*THE EXERCISE*:
Start at the line containing "Continue the Blender" and stop at the line containing "bevel=0.002), STEEL, hk)"; copy those lines exactly, both ends included, and no others.
+ + +
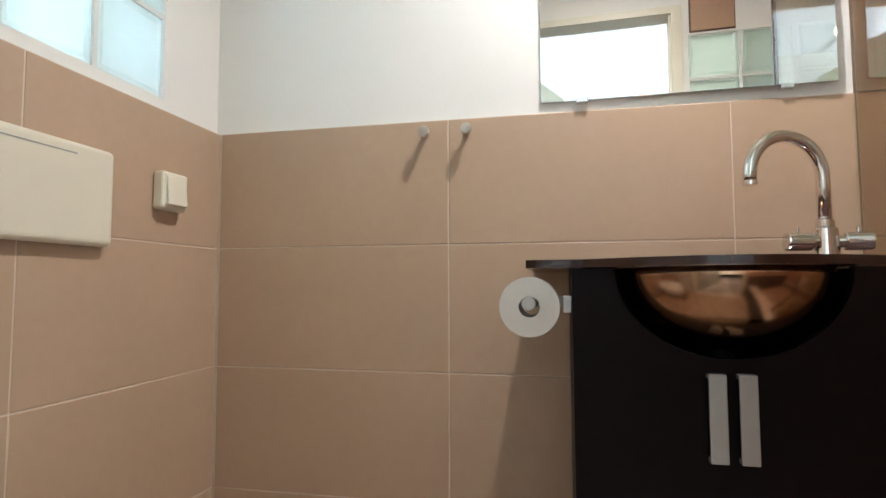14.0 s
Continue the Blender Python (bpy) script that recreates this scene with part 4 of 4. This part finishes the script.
# toilet roll
tr = thing("toilet_roll_holder", -1.72, 1.18, 0.93, "steel toilet roll holder with a half-used white roll", "toilet roll")
roll = bmesh.new()
n = 40
rings = []
for r, x in ((0.0185, -1.775), (0.053, -1.775), (0.053, -1.672), (0.0185, -1.672)):
    rings.append([roll.verts.new((x, 1.178 + r * math.cos(2 * math.pi * k / n), 0.928 + r * math.sin(2 * math.pi * k / n))) for k in range(n)])
for a, b in zip(rings, rings[1:] + rings[:1]):
    for k in range(n):
        roll.faces.new([a[k], a[(k + 1) % n], b[(k + 1) % n], b[k]])
part("paper_roll", roll, PAPER, tr, "white toilet paper")
part("holder_bar", cyl((-1.79, 1.178, 0.934), (-1.655, 1.178, 0.934), 0.0125, n=24, bevel=0.002), STEEL, tr)
part("bracket", box(-1.80, 1.172, 0.925, -1.788, 1.2515, 0.945), STEEL, tr)
part("mount", box(-1.70, 1.236, 0.918, -1.672, 1.2515, 0.948, bevel=0.002), STEEL, tr)

for y, z in ((1.013, 1.349), (0.907, 1.347)):
    hk = thing("towel_hook", -2.0, y, z, "small round steel towel hook", "hook", "towel hooks")
    part("post", cyl((-2.021, y, z), (-2.000, y, z), 0.0075, n=16), STEEL, hk)
    part("knob", cyl((-2.000, y, z), (-1.990, y, z), 0.0135, n=24, bevel=0.002), STEEL, hk)

# flush plate, switch, toilet
fp = thing("flush_plate", -1.51, 0.326, 1.045, "ivory plastic toilet flush plate", "flush plate")
part("plate", box(-1.635, 0.326, 1.045, -1.25, 0.352, 1.238, bevel=0.012, seg=4), PLASTIC, fp)
part("lid_groove", box(-1.360, 0.3515, 1.050, -1.357, 0.3528, 1.2165), GREY_PLASTIC, fp)
part("lid_groove", box(-1.542, 0.3515, 1.2140, -1.360, 0.3528, 1.2165), GREY_PLASTIC, fp)
bsw = thing("bath_switch", -1.83, 0.326, 1.15, "ivory plastic rocker switch on the tiles", "switch")
part("housing", box(-1.856, 0.326, 1.143, -1.770, 0.354, 1.231, bevel=0.006), PLASTIC, bsw)
part("rocker", turned(box(-0.033, -0.006, -0.034, 0.033, 0.002, 0.034, bevel=0.003), pose(-1.813, 0.358, 1.187, 5, 0, 0)), PLASTIC, bsw)

wc = thing("toilet", -1.27, 0.6, 0.25, "white wall-hung toilet with its lid closed", "toilet")


def oval(cx, cy, w, l, z0, z1, shrink=1.0, n=40):
    bm = bmesh.new()
    def ringv(s, z):
        return [bm.verts.new((cx + s * w * math.cos(a), cy + s * (l * math.sin(a) if math.sin(a) > 0 else 0.55 * l * math.sin(a)), z)) for a in [2 * math.pi * k / n for k in range(n)]]
    rs = [ringv(shrink, z0), ringv(1.0, z0 + (z1 - z0) * 0.7), ringv(0.985, z0 + (z1 - z0) * 0.9), ringv(0.95, z1)]
    bm.faces.new(rs[0][::-1]), bm.faces.new(rs[-1])
    for a, b in zip(rs, rs[1:]):
        for k in range(n):
            bm.faces.new([a[k], a[(k + 1) % n], b[(k + 1) % n], b[k]])
    return bm


part("bowl", oval(-1.27, 0.55, 0.175, 0.39, 0.25, 0.535, 0.55), CERAMIC, wc, smooth=True)
part("seat", oval(-1.27, 0.55, 0.185, 0.40, 0.537, 0.557, 0.99), WHITE_PLASTIC, wc, smooth=True)
part("lid", oval(-1.27, 0.55, 0.187, 0.402, 0.559, 0.581, 0.98), WHITE_PLASTIC, wc, smooth=True)

# bathroom ceiling spot
bl = thing("recessed_spot", -1.68, 1.473, BC, "round recessed warm ceiling spot", "ceiling lamp")
part("ring", lathe([(0.030, 0.0), (0.044, -0.004), (0.044, 0.0)], (-1.68, 1.473, BC - 0.001), 32), CHROME, bl, smooth=True)
part("bulb", cyl((-1.68, 1.473, BC - 0.004), (-1.68, 1.473, BC - 0.001), 0.030, n=28), BATH_BULB, bl, "lit bulb")

# far room: conduits, sockets
fc = thing("conduit_rail", 5.4, 0.5, 2.94, "white conduit across the far room's ceiling", "conduit")
part("pipe", tube([(3.6, 0.77, 3.049), (7.2, 0.45, 3.049)], 0.012, 8), WHITE_PLASTIC, fc, smooth=True)
fs = thing("conduit_rail", 6.0, 0.6, 2.94, "thin conduit with a bent loose end on the far ceiling", "conduit")
part("pipe", tube([(6.45, 3.9, 3.049), (6.55, -0.38, 3.049), (6.56, -0.47, 3.035), (6.56, -0.50, 2.99), (6.55, -0.46, 2.93)], 0.009, 8), OLD_PAINT, fs, smooth=True)
pl = thing("pendant_lamp", 6.35, -0.69, 2.62, "small ceiling pendant with two lit bulbs in the far room", "ceiling lamp")
part("ceiling_rose", cyl((6.35, -0.69, 3.03), (6.35, -0.69, 3.059), 0.06, n=24, bevel=0.004), WHITE_PLASTIC, pl)
part("cord", cyl((6.35, -0.69, 2.72), (6.35, -0.69, 3.03), 0.003, n=8), WHITE_PLASTIC, pl)
for dy, dz in ((0.03, 0.012), (-0.03, -0.012)):
    part("bulb", cyl((6.35, -0.69 + dy, 2.67 + dz), (6.35, -0.69 + dy, 2.71 + dz), 0.018, 0.012, n=14, bevel=0.003), FAR_BULB, pl, "small lit bulb")
fsock = thing("surface_socket", 8.2, 0.44, 0.5, "grey surface socket with a hanging cable in the far room", "socket")
part("housing", box(8.05, 0.355, 0.50, 8.30, 0.421, 0.60, bevel=0.006), GREY_PLASTIC, fsock)
part("cable", tube([(8.15, 0.40, 0.50), (8.17, 0.39, 0.3), (8.2, 0.40, 0.05)], 0.01, 8), GREY_PLASTIC, fsock, "grey cable", True)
+ + +
*RESULT FOR THIS TASK*:
Continue the Blender Python (bpy) script that recreates this scene with part 4 of 4. This part finishes the script.
# toilet roll
tr = thing("toilet_roll_holder", -1.72, 1.18, 0.93, "steel toilet roll holder with a half-used white roll", "toilet roll")
roll = bmesh.new()
n = 40
rings = []
for r, x in ((0.0185, -1.775), (0.053, -1.775), (0.053, -1.672), (0.0185, -1.672)):
    rings.append([roll.verts.new((x, 1.178 + r * math.cos(2 * math.pi * k / n), 0.928 + r * math.sin(2 * math.pi * k / n))) for k in range(n)])
for a, b in zip(rings, rings[1:] + rings[:1]):
    for k in range(n):
        roll.faces.new([a[k], a[(k + 1) % n], b[(k + 1) % n], b[k]])
part("paper_roll", roll, PAPER, tr, "white toilet paper")
part("holder_bar", cyl((-1.79, 1.178, 0.934), (-1.655, 1.178, 0.934), 0.0125, n=24, bevel=0.002), STEEL, tr)
part("bracket", box(-1.80, 1.172, 0.925, -1.788, 1.2515, 0.945), STEEL, tr)
part("mount", box(-1.70, 1.236, 0.918, -1.672, 1.2515, 0.948, bevel=0.002), STEEL, tr)

for y, z in ((1.013, 1.349), (0.907, 1.347)):
    hk = thing("towel_hook", -2.0, y, z, "small round steel towel hook", "hook", "towel hooks")
    part("post", cyl((-2.021, y, z), (-2.000, y, z), 0.0075, n=16), STEEL, hk)
    part("knob", cyl((-2.000, y, z), (-1.990, y, z), 0.0135, n=24, bevel=0.002), STEEL, hk)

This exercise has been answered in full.